Opinião

Romper o cerco à democracia

Adalberto Campos Fernandes


Em democracia, a ideia de cercos ou de cordões sanitários apenas serve os propósitos da intolerância e da incapacidade de lidar com a diferença. Na prática, não passa de um impulso antidemocrático para condicionar a liberdade através da restrição dos direitos dos outros, esboçando a violência nas suas múltiplas fórmulas de expressão. A democracia tem como princípio fundamental a garantia da liberdade individual e colectiva. A sonegação dos seus valores constitui um primeiro passo para a sua desconstrução por parte daqueles que, no essencial, de forma dissimulada, vêem nas insuficiências da democracia o alimento para o populismo e a demagogia. A fórmula, conhecida da História, vai repetindo, ao longo dos tempos, os mesmos processos com base numa narrativa sumária. A técnica resume-se à simplificação do argumentário transformando cada acto político num exercício de polarização e de incentivo ao confronto. As correntes políticas geradas a partir deste ideário trocam a sustentação das ideias e a coerência do pensamento pelo apelo fácil às emoções, instrumentalizando o capital de descontentamento dos diferentes sectores sociais ou grupos profissionais.

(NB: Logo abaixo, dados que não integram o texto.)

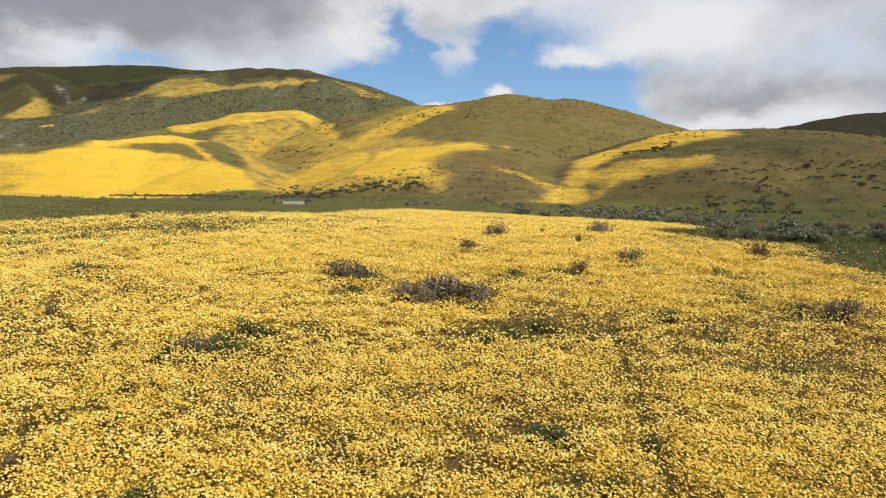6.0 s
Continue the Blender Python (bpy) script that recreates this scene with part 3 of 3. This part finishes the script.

O recurso aos apelos para cercar, expulsar, castigar ou punir têm como única finalidade fazer do belicismo o catalisador do descontentamento, agregando, por essa via, a natural frustração de muitos com os resultados das políticas e a qualidade das respostas aos seus problemas. O ritual político segue, um pouco por toda a parte, os ensinamentos deixados na História pelos líderes e referências destes novos actores - no essencial, a definição de um quadro restrito de valores em que se misturam ideias de patriotismo nacionalista, tradicionalismo cultural e radicalismo político. A ideia de “purificação” emerge como o elemento central deste discurso, tornando inevitável o sentimento de uns contra os outros, de separação e de purga. A manifestação, recentemente anunciada, como o cerco que procura confinar, reparar e purificar assenta nessa ideia política. Este é o problema central deste tipo de movimentos que procuram contrapor às falhas do sistema a urgência de uma ruptura não apenas epistemológica, mas também disruptiva, de carácter revolucionário.

O sistema político tradicional tende a reagir de forma temperamental, recorrendo a inquietas abordagens defensivas ou, pelo contrário, proclamando exaltantes confrontos, levando o combate para o terreno onde a vantagem está do lado dos populistas. Tarda em compreender que a resposta é exclusivamente política, no plano dos valores e dos ideais democráticos, mas, sobretudo, no domínio das respostas às desigualdades, à pobreza, à corrupção e à degradação do Estado. Este confronto entre os que defendem a liberdade e os que dela tiram vantagem apenas será resolvido com a melhoria das condições de vida e de dignidade daqueles que há muito se encontram no limbo do esquecimento, à espera das respostas que tardam a chegar.